--- START OF Data lines ---

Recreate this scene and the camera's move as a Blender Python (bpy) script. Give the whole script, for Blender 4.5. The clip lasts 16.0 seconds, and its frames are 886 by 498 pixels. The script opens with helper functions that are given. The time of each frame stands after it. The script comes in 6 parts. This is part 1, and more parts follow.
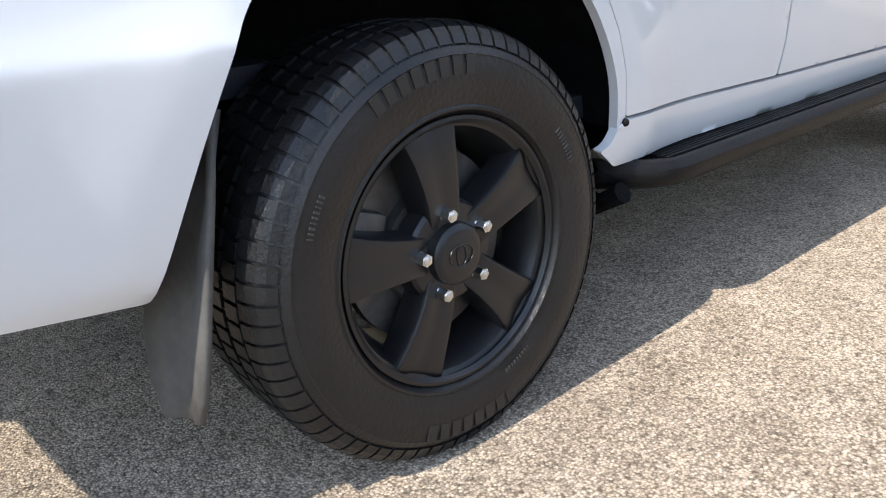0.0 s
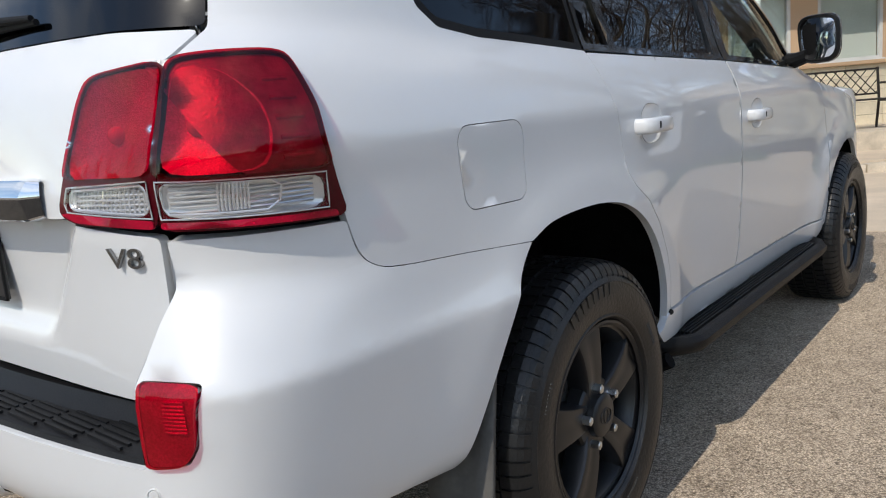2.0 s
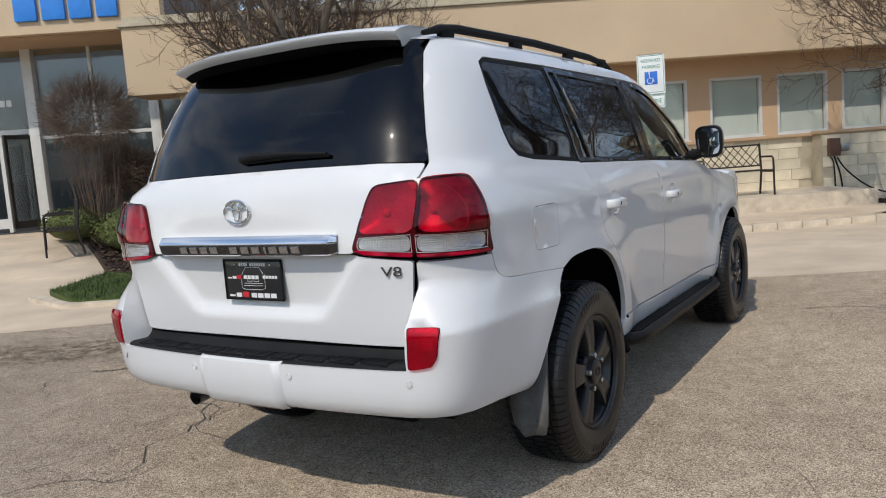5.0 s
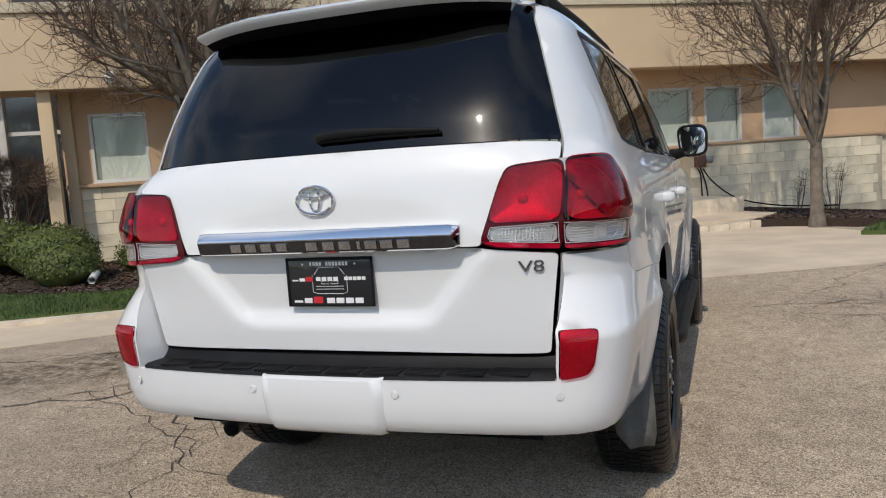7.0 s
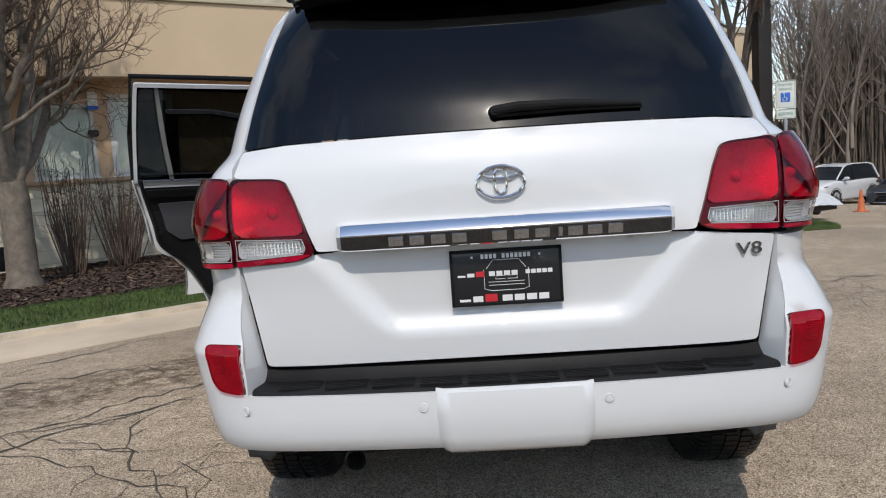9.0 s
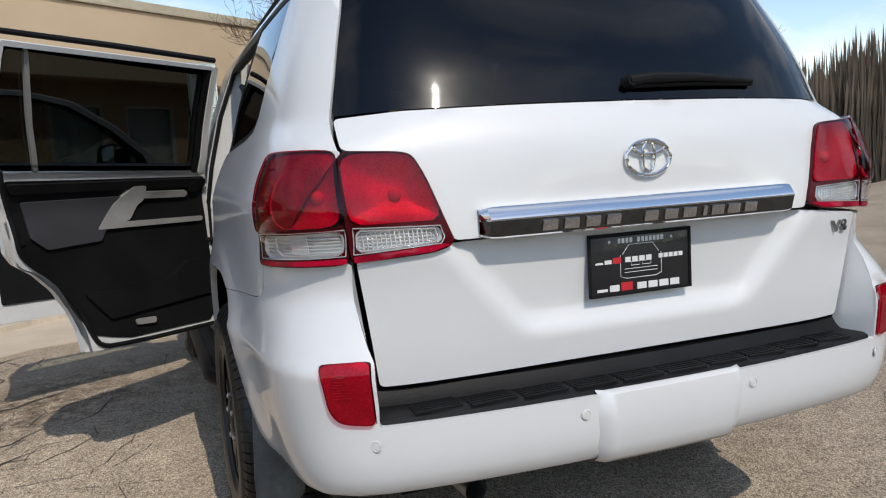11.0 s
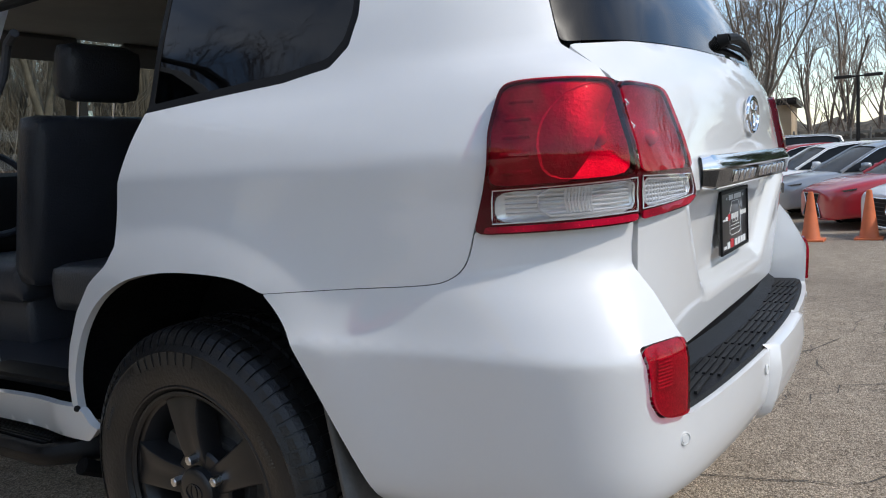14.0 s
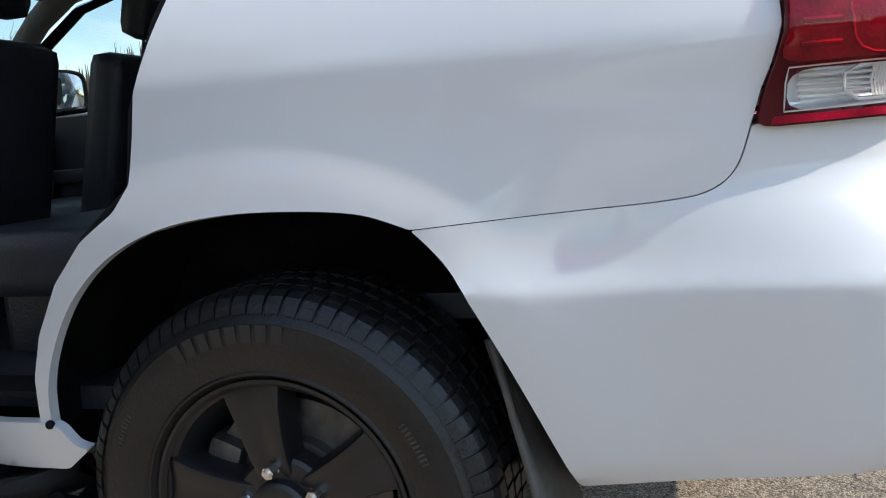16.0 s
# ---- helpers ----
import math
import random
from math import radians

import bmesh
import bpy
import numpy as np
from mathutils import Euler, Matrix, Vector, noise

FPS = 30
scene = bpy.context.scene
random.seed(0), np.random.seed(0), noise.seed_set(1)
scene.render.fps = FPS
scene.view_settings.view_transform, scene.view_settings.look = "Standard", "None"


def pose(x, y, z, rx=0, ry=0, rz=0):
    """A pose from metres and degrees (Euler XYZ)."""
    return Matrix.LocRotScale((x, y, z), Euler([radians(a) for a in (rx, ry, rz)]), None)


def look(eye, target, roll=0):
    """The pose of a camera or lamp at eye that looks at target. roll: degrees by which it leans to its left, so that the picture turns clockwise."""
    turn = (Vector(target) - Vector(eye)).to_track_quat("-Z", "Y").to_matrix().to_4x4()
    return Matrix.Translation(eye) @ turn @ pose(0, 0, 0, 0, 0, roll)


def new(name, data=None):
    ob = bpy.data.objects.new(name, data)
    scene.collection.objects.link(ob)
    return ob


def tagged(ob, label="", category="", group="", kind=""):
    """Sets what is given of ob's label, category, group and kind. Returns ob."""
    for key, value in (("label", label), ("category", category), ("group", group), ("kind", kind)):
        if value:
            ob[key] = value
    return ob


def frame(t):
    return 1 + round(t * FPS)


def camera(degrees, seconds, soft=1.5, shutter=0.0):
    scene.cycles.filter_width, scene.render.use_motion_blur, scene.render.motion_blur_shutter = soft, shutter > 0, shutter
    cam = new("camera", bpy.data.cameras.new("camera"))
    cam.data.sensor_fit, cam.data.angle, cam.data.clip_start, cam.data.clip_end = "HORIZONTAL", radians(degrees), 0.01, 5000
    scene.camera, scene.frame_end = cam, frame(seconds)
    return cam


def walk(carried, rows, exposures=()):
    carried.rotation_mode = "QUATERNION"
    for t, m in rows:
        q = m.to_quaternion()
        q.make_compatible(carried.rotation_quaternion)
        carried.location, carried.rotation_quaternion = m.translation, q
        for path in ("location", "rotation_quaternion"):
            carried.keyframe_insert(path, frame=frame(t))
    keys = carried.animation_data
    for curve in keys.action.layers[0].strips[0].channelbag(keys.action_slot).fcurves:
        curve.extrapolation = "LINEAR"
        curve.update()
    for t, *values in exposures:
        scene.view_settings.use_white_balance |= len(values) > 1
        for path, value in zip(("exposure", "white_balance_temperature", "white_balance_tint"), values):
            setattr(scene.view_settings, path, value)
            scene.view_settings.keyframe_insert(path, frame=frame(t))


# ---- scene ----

--- END OF Data lines ---

» **To do**
Repeat the listing above exactly, with no pictures.

» **Problem solution**
Recreate this scene and the camera's move as a Blender Python (bpy) script. Give the whole script, for Blender 4.5. The clip lasts 16.0 seconds, and its frames are 886 by 498 pixels. The script opens with helper functions that are given. The time of each frame stands after it. The script comes in 6 parts. This is part 1, and more parts follow.
0.0 s
2.0 s
5.0 s
7.0 s
9.0 s
11.0 s
14.0 s
16.0 s
# ---- helpers ----
import math
import random
from math import radians

import bmesh
import bpy
import numpy as np
from mathutils import Euler, Matrix, Vector, noise

FPS = 30
scene = bpy.context.scene
random.seed(0), np.random.seed(0), noise.seed_set(1)
scene.render.fps = FPS
scene.view_settings.view_transform, scene.view_settings.look = "Standard", "None"


def pose(x, y, z, rx=0, ry=0, rz=0):
    """A pose from metres and degrees (Euler XYZ)."""
    return Matrix.LocRotScale((x, y, z), Euler([radians(a) for a in (rx, ry, rz)]), None)


def look(eye, target, roll=0):
    """The pose of a camera or lamp at eye that looks at target. roll: degrees by which it leans to its left, so that the picture turns clockwise."""
    turn = (Vector(target) - Vector(eye)).to_track_quat("-Z", "Y").to_matrix().to_4x4()
    return Matrix.Translation(eye) @ turn @ pose(0, 0, 0, 0, 0, roll)


def new(name, data=None):
    ob = bpy.data.objects.new(name, data)
    scene.collection.objects.link(ob)
    return ob


def tagged(ob, label="", category="", group="", kind=""):
    """Sets what is given of ob's label, category, group and kind. Returns ob."""
    for key, value in (("label", label), ("category", category), ("group", group), ("kind", kind)):
        if value:
            ob[key] = value
    return ob


def frame(t):
    return 1 + round(t * FPS)


def camera(degrees, seconds, soft=1.5, shutter=0.0):
    scene.cycles.filter_width, scene.render.use_motion_blur, scene.render.motion_blur_shutter = soft, shutter > 0, shutter
    cam = new("camera", bpy.data.cameras.new("camera"))
    cam.data.sensor_fit, cam.data.angle, cam.data.clip_start, cam.data.clip_end = "HORIZONTAL", radians(degrees), 0.01, 5000
    scene.camera, scene.frame_end = cam, frame(seconds)
    return cam


def walk(carried, rows, exposures=()):
    carried.rotation_mode = "QUATERNION"
    for t, m in rows:
        q = m.to_quaternion()
        q.make_compatible(carried.rotation_quaternion)
        carried.location, carried.rotation_quaternion = m.translation, q
        for path in ("location", "rotation_quaternion"):
            carried.keyframe_insert(path, frame=frame(t))
    keys = carried.animation_data
    for curve in keys.action.layers[0].strips[0].channelbag(keys.action_slot).fcurves:
        curve.extrapolation = "LINEAR"
        curve.update()
    for t, *values in exposures:
        scene.view_settings.use_white_balance |= len(values) > 1
        for path, value in zip(("exposure", "white_balance_temperature", "white_balance_tint"), values):
            setattr(scene.view_settings, path, value)
            scene.view_settings.keyframe_insert(path, frame=frame(t))


# ---- scene ----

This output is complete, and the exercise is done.